General Carlos P. Romulo, who represented the Philippines as a nonvoting delegate in the U.S. House of Representatives, had been forced to leave his wife and four sons behind after the Japanese had put a price on his head in April 1942. Now, returning to his home in the Ermita district, he found it in ashes. The site was deserted. On the edge of his property he found a badly decomposed corpse that had been bayoneted. He recognized the dead
man as his next-door neighbor. Exploring the stricken neighborhood, Romulo ran into many people he knew. He rejoiced in their survival, but no one had word of his family, except that they had fled the capital. Inspecting the bodies strewn in the streets, Romulo found to his horror that he recognized many of their faces: “These were my neighbors and my friends whose tortured bodies I saw pushed into heaps on the Manila streets, their heads shaved, their hands tied behind their backs, and bayonet stabs running them through and through. This girl who looked up at me wordlessly, her young breasts crisscrossed with bayonet strokes, had been in school with my son.”54 (A week later, Romulo was reunited with his wife and children, who had all survived without injury.)

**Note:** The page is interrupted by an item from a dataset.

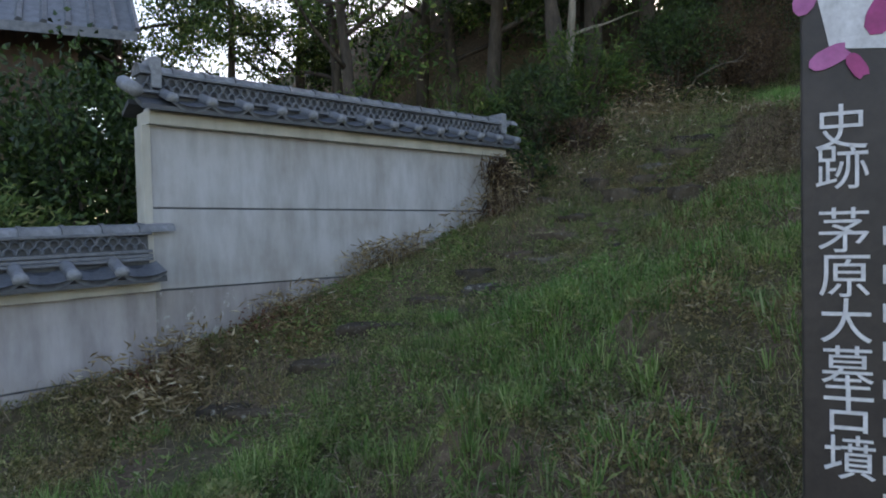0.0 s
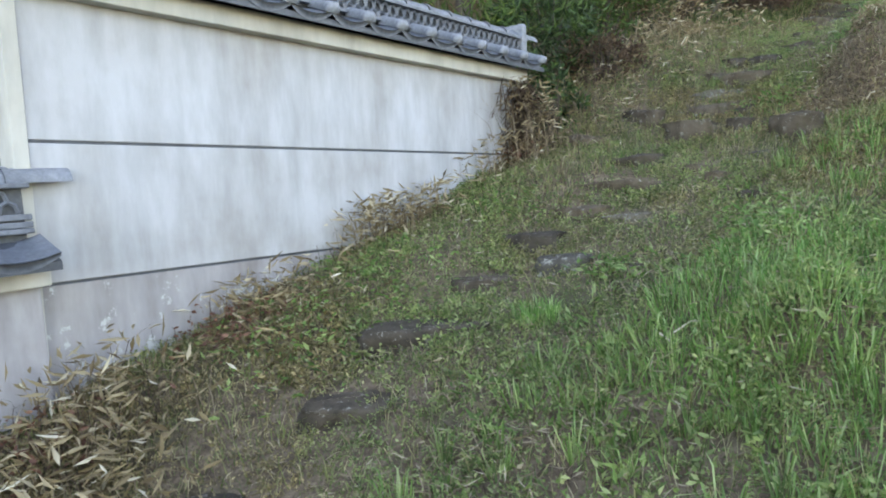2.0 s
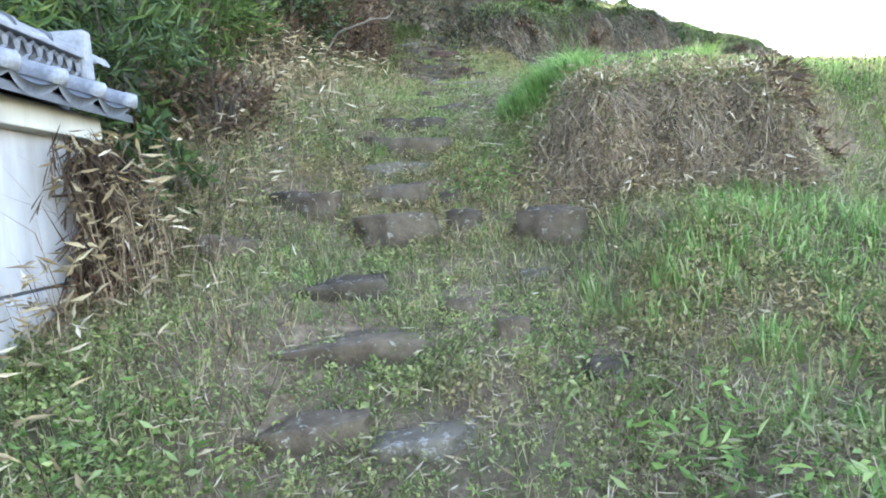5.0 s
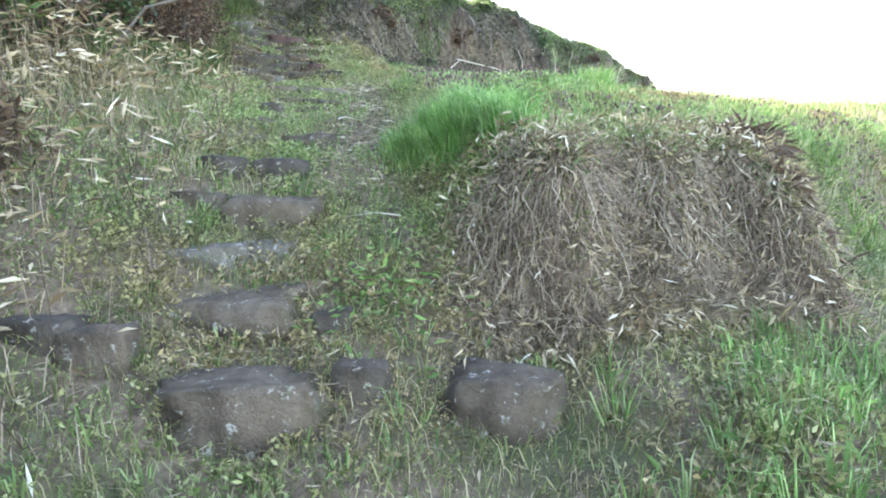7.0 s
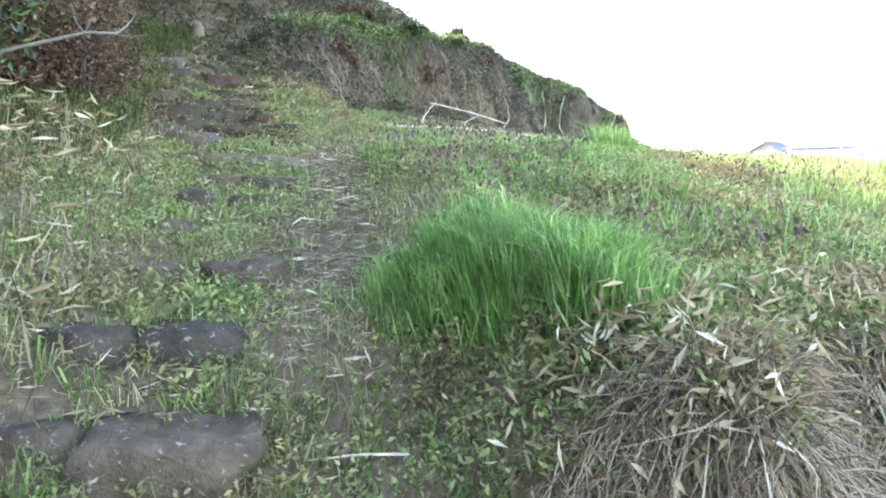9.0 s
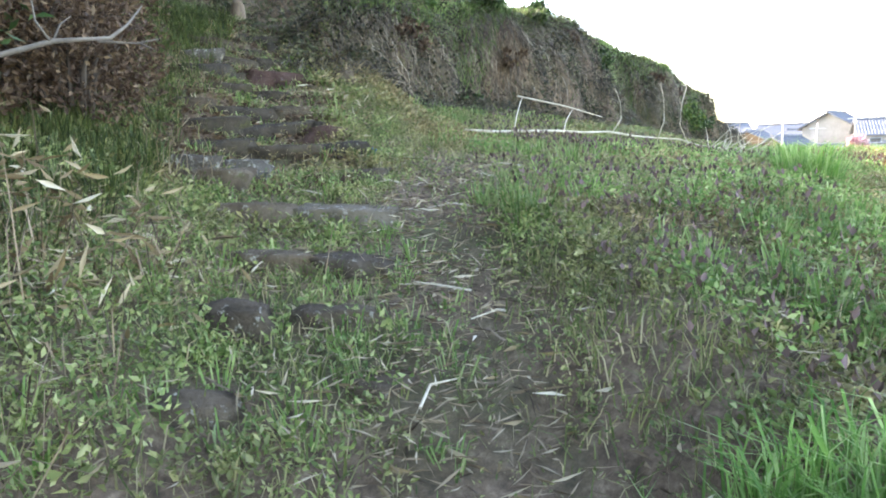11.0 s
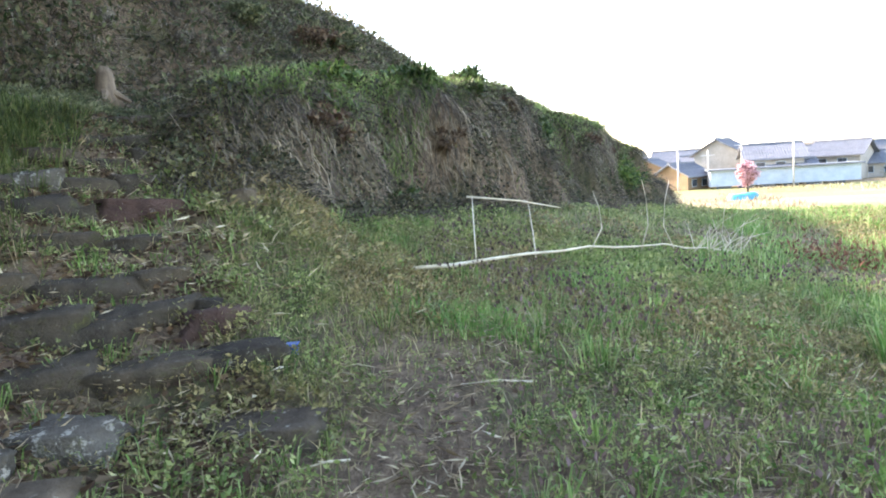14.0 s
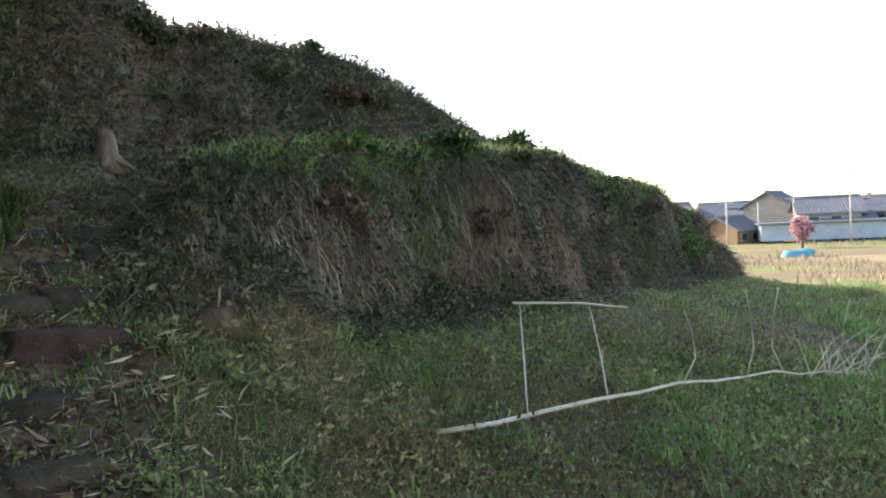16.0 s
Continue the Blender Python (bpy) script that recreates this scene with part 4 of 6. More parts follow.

Even while fighting was still raging in the city, teams of lawyers, photographers, stenographers, translators, and doctors began the painstaking work of collecting documentary and eyewitness evidence of war crimes. Witnesses were interviewed, sworn testimony was recorded, prisoners were interrogated, survivors were examined, photographs were taken of the massacre sites, and captured Japanese documents were translated by the Allied Translator and Interpreter Section. In some cases, the perpetrators had attempted to cover up their handiwork with fire, but the atrocities were so numerous and widespread that there was much more evidence than could be practically collected. The files were soon bulging with damning evidence of systematic war crimes, collected with an intention of building a case that “the sack of Manila and its attendant horrors are not the act of a crazed garrison in a last-ditch, berserk defense but the coldly planned purpose of the Japanese high command.”55 (That case was not proven, but Yamashita would hang nonetheless.)
If it had all gone differently—if the Japanese had committed no atrocities and released the civilians unharmed—a last-ditch fight for Manila might have aroused the begrudging admiration of their enemies. After all, the Americans had their own anti-surrender traditions and lore—the Alamo, Captain James Lawrence’s “Don’t give up the ship,” and (much more recently) General Anthony McAuliffe’s one-word reply to a German surrender demand at Bastogne: “Nuts.” But the systematic rape, torture, and massacre of innocents stripped the fight of its honor. Three-quarters of a century later, the Japanese performance in Manila is admired by no one in the world, save a handful of unregenerate mythmakers on the Japanese right.